Fenomeno smart-working. Ci crediamo ancora?

13 Aprile 2023

A pochi mesi dalla fine della pandemia decretata dall’Ocse, il mondo del lavoro mette un freno allo smart-working in tutto il mondo.

I primi a controvertire questa tendenza sono proprio gli uffici di Wall Street, che avevano dato il via al fenomeno che ha coinvolto il 51% dei lavoratori.

Il motivo è la produttività.
Lavorare in ufficio, infatti, stimola la produttività perchè favorisce comportamenti virtuosi di imitazione e sana concorrenza, permette di stabilire rapporti di scambio e reciprocità, agevola la risoluzione di problemi o emergenze in tempi più brevi rispetto alle alternative a distanza.

Fondere la vita lavorativa con quella personale inoltre, alla lunga può generare un corto circuito deleterio dato dall’isolamento prolungato e dalla conseguente mancanza di interazioni e confronti che ostacolano lo sviluppo di nuove idee.

Anche l’Italia seguirà questa tendenza?

Pare proprio di si: un sondaggio condotto tra le grandi aziende italiane mostrano la volontà di istituire una soluzione ibrida tra smart working e ufficio, in base alla tipologia del lavoro.

Una richiesta che parte dagli stessi dipendenti: un sondaggio di Manpower mostra come il 32% dei lavoratori in smart abbia meno possibilità di accesso a promozioni e avanzamenti di carriera.

Lo smart working penalizza le donne

Ultimo dato che arriva dall’America riguarda la condizione di genere.

La società d consulenza McKinsey ha calcolato che una donna su quattro ha lasciato o pensato di lasciare il lavoro una volta avviato lo smart working in pandemia.

Questo fenomeno, noto come “pandemic gender effect” dipende dalla difficoltà delle donne di gestire gli oneri familiari che, senza la parentesi salvifica del lavoro, le coinvolge al 100%.

Inoltre, la distanza dalla sede, ha annulato il lento, ma progressivo avanzamento delle carriere per il genere femminile.

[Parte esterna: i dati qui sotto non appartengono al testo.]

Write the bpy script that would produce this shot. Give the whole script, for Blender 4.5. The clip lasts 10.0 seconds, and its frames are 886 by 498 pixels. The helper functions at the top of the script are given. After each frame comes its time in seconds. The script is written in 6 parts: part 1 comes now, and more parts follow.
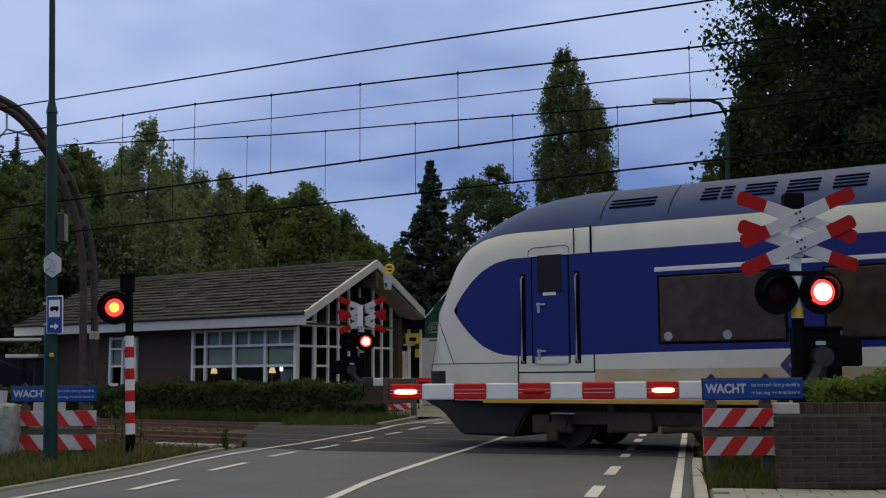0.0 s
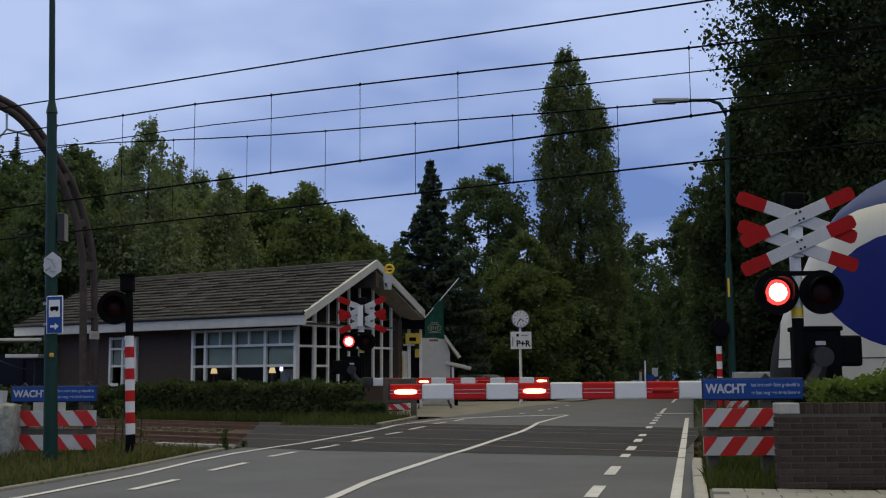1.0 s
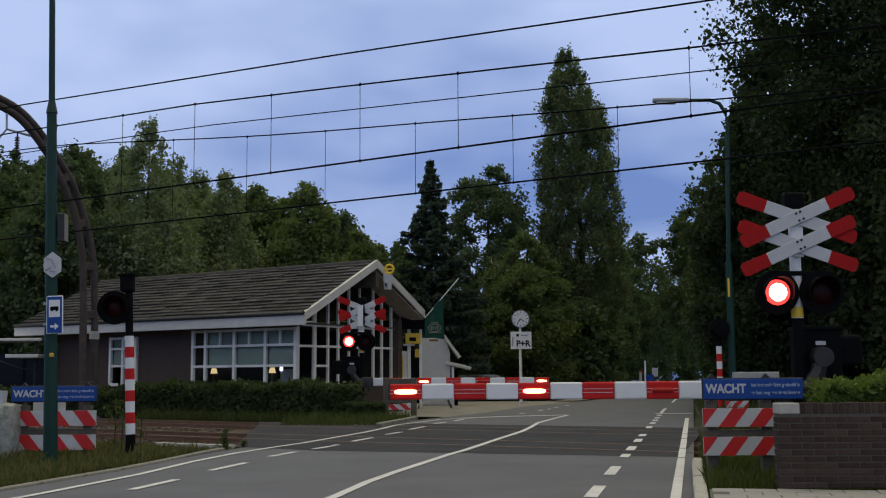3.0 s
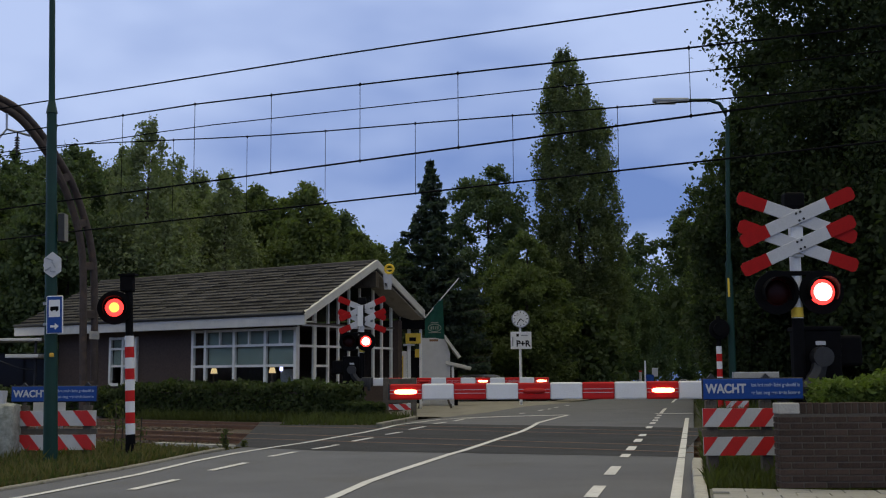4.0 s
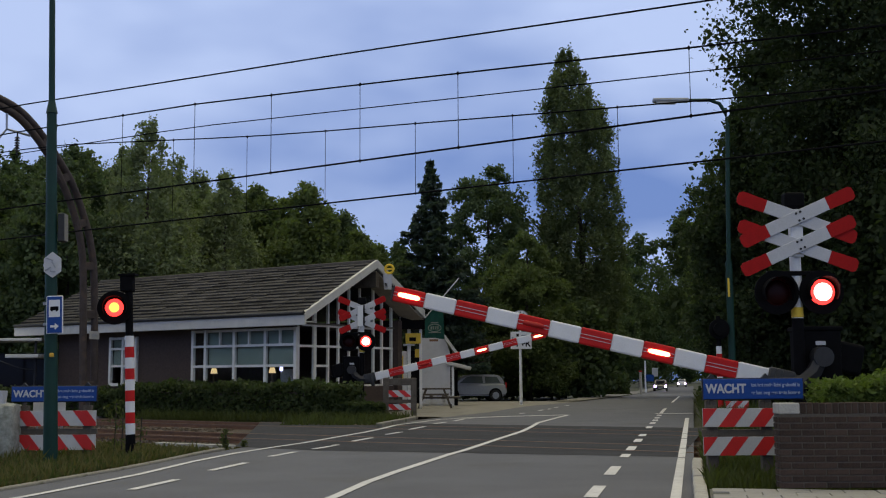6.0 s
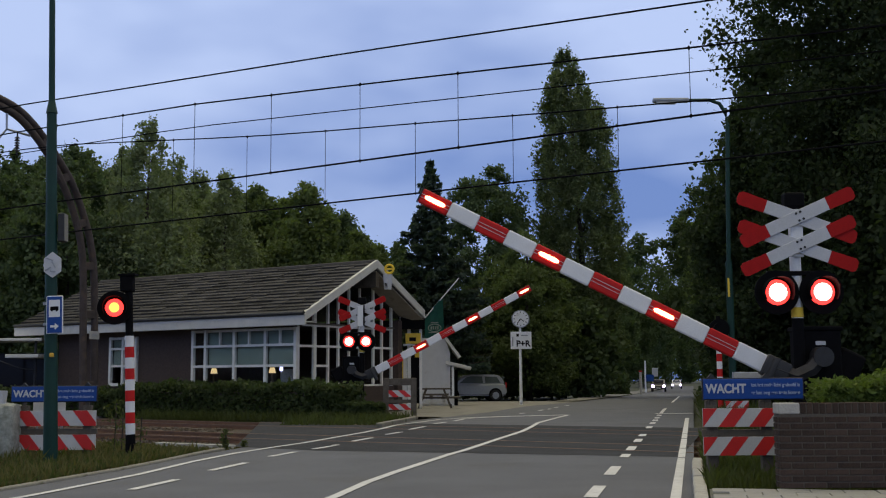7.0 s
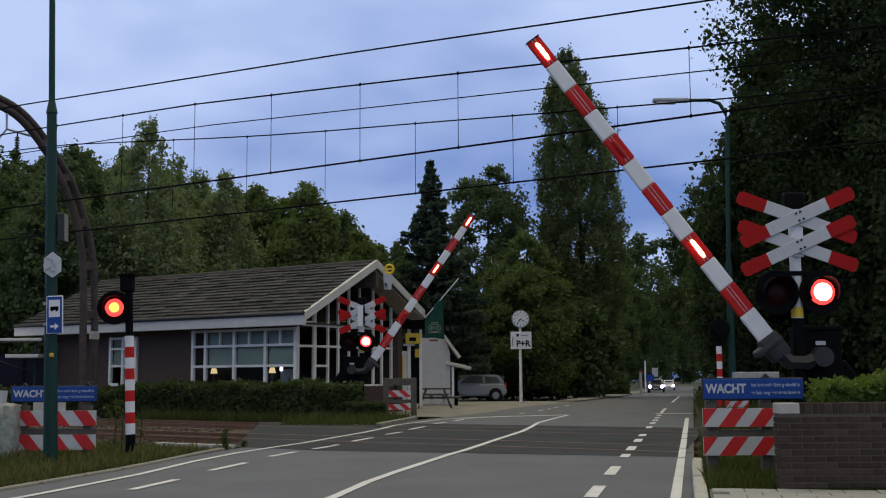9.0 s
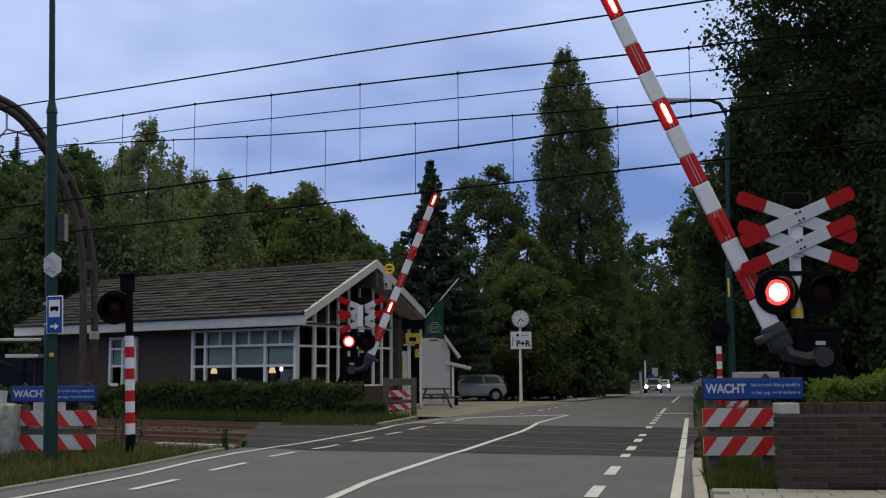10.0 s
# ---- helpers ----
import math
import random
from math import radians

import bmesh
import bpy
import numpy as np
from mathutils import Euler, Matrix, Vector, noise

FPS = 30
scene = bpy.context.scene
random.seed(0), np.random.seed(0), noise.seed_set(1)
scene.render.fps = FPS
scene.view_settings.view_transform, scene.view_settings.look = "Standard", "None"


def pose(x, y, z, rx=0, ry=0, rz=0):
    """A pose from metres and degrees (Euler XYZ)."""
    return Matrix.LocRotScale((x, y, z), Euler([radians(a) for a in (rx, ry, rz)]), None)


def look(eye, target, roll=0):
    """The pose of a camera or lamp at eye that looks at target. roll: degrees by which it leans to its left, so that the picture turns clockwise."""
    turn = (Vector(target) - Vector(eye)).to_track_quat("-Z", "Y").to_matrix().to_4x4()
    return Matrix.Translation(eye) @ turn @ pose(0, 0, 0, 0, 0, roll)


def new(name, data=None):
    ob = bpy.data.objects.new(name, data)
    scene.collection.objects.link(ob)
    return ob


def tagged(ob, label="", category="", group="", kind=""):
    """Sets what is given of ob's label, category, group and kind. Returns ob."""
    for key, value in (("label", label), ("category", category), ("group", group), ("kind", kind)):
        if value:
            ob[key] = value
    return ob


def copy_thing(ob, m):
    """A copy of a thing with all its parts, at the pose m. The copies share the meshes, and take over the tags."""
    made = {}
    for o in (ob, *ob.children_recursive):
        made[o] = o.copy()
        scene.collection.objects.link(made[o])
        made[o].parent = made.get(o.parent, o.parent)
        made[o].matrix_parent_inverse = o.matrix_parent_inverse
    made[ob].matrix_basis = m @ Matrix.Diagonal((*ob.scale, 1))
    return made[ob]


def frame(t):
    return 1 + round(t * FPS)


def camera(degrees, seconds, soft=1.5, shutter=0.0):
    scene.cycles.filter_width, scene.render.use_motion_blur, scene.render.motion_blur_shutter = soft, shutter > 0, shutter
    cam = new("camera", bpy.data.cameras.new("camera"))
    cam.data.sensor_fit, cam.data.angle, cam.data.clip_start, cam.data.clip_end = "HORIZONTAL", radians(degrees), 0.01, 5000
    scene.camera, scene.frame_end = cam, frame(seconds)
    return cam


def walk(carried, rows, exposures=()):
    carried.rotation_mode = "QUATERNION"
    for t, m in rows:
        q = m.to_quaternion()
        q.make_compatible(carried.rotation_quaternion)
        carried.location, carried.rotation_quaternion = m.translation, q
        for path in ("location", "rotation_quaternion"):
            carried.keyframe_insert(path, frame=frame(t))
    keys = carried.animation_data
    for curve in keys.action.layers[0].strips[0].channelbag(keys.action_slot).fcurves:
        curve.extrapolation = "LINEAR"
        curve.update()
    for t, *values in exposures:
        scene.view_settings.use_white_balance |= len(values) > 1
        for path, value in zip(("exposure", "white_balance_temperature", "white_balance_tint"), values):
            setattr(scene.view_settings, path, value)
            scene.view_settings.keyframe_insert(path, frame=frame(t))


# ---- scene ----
# camera: stands still beside the road
cam = camera(42.81, 10.0, soft=1.15)
EYE = look((0, 0, 1.2), (0, 0.993676, 1.31228539), -0.4)
walk(cam, [(0.0, EYE), (10.0, EYE)], exposures=[(0.0, -0.02), (1.5, 0.05), (5.0, 0.08), (10.0, 0.16)])

# ---- light: heavy overcast sky at dusk ----
world = bpy.data.worlds.new("world")
scene.world = world
world.use_nodes = True
wn, wl = world.node_tree.nodes, world.node_tree.links
wn.clear()
w_out = wn.new("ShaderNodeOutputWorld")
w_bg = wn.new("ShaderNodeBackground")
w_sky = wn.new("ShaderNodeTexSky")
w_sky.sky_type, w_sky.sun_disc = "NISHITA", False
w_sky.sun_elevation, w_sky.sun_rotation = radians(69), radians(31)
w_gain = wn.new("ShaderNodeMix")
w_gain.data_type, w_gain.blend_type = "RGBA", "MULTIPLY"
w_gain.inputs["Factor"].default_value = 1.0
w_gain.inputs["B"].default_value = (0.09, 0.085, 0.08, 1)
w_co = wn.new("ShaderNodeTexCoord")
w_map = wn.new("ShaderNodeMapping")
w_map.inputs["Scale"].default_value = (1.0, 1.0, 2.2)
w_map.inputs["Location"].default_value = (0.3, 0.1, 0.55)
w_noise = wn.new("ShaderNodeTexNoise")
w_noise.inputs["Scale"].default_value, w_noise.inputs["Detail"].default_value = 4.2, 3.5
w_noise.inputs["Roughness"].default_value = 0.45
w_sep = wn.new("ShaderNodeSeparateXYZ")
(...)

Anche la DAD a scuola non è piaciuta

Esito negativo anche per la DAD non solo come metodo di apprendimento (i risultati invasi sono stati valutati disastrosi) ma anche per la mancata occasione di iniziare ad adottare sistemi digitali a scuola.

Fondazione Agnelli rileva che, fra l 85 e il 93% degli studenti, a seconda delle materie, indica proprio il vecchio libro di testo come materiale didattico chiesto dai docenti per le attività in DAD.

Fermo restando che la nostra idea è quella di una scuola aperta, capace di creare relazioni e confronti, non sottovalutiamo le opportunità che la DAD mette a disposizione, e sfruttarne le potenzialità quando si rende necessario.